▶ **SHORT TASK**
Using the data below, return the stretch from the line that contains "for curve in" through the line that contains "scene.view_settings.keyframe_insert(path, frame=frame(t))", both included, exactly as it stands and nothing beyond it.

▶ **DATASET EXTRACT**
★ ★ ★ ★

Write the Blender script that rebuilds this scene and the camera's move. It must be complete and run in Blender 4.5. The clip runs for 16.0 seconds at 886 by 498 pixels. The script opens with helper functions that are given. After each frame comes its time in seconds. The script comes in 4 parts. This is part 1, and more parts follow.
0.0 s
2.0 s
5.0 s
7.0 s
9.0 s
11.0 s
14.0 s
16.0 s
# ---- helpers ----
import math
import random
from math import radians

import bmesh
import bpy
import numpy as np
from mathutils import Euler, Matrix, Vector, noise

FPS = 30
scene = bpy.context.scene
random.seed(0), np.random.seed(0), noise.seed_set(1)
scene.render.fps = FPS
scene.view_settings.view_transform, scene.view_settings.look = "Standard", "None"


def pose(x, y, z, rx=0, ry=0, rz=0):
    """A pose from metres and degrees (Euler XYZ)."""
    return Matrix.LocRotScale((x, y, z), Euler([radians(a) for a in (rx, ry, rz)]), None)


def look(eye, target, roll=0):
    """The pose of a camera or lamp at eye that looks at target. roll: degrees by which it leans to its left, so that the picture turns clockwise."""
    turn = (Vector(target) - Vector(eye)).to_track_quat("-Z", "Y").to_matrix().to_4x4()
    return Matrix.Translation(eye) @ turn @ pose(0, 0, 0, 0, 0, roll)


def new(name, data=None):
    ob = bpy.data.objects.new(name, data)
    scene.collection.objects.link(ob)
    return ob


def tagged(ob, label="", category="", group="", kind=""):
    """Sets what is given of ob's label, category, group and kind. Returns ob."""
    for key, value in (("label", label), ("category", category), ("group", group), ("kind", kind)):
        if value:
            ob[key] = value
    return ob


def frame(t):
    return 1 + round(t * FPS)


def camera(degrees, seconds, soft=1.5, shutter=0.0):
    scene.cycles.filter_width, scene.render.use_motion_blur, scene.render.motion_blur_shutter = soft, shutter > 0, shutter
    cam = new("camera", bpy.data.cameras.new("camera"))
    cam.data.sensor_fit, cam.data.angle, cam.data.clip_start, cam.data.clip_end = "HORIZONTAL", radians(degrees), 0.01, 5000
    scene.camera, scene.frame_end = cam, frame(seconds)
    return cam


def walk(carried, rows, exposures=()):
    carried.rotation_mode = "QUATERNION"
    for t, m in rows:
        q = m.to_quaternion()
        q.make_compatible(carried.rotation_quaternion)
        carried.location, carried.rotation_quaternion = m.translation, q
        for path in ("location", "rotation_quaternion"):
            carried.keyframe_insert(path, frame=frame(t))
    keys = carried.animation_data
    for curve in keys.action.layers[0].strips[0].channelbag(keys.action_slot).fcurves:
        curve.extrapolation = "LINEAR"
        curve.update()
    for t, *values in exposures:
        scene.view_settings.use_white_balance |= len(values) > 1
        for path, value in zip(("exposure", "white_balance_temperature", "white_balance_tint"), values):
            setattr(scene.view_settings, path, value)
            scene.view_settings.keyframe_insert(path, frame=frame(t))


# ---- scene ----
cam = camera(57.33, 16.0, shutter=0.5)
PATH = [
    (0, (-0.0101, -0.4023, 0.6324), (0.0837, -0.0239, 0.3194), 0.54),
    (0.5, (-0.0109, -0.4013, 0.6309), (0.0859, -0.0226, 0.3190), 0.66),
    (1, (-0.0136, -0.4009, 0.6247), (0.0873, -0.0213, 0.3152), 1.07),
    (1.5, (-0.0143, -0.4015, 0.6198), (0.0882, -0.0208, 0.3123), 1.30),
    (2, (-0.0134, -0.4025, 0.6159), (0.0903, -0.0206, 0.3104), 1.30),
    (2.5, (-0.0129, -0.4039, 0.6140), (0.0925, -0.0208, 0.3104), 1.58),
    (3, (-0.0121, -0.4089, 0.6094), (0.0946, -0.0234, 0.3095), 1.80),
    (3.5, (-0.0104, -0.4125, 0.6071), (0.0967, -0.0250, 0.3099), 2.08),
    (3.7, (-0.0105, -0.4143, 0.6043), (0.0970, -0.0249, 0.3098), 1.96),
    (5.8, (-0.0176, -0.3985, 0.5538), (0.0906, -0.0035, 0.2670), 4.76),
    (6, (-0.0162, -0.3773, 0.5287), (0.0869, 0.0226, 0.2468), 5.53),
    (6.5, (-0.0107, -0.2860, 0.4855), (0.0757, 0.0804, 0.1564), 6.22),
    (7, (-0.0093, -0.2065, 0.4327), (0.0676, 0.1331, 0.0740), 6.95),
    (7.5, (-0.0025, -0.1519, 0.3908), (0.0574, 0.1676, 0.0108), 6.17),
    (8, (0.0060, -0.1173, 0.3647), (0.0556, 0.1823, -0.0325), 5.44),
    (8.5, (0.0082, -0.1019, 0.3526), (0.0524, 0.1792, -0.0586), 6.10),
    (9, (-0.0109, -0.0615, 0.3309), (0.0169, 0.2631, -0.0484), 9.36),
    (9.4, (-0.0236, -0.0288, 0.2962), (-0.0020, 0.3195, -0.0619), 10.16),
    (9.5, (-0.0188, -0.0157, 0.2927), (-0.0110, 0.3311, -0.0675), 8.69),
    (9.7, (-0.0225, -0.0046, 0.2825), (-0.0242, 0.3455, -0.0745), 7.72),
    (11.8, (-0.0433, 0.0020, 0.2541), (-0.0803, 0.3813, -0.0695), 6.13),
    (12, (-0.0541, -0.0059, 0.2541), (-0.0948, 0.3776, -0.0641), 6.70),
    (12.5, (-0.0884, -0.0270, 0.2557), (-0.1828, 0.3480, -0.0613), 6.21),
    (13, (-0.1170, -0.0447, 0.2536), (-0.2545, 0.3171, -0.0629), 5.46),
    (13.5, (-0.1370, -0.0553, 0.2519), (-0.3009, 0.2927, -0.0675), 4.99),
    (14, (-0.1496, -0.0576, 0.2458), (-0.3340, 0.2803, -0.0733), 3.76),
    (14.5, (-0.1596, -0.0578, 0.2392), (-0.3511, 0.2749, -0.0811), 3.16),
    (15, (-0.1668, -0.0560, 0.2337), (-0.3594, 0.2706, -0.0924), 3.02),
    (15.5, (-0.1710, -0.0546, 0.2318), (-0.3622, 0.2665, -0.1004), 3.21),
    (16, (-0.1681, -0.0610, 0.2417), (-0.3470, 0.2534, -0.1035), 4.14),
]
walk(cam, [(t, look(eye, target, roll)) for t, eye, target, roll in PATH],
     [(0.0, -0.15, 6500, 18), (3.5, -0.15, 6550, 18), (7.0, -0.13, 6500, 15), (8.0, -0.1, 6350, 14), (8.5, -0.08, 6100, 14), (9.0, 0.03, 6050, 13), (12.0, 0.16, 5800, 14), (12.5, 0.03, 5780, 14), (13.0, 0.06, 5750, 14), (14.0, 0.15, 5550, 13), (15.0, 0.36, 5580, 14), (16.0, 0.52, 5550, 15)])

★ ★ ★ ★

▶ **OUTPUT**
    for curve in keys.action.layers[0].strips[0].channelbag(keys.action_slot).fcurves:
        curve.extrapolation = "LINEAR"
        curve.update()
    for t, *values in exposures:
        scene.view_settings.use_white_balance |= len(values) > 1
        for path, value in zip(("exposure", "white_balance_temperature", "white_balance_tint"), values):
            setattr(scene.view_settings, path, value)
            scene.view_settings.keyframe_insert(path, frame=frame(t))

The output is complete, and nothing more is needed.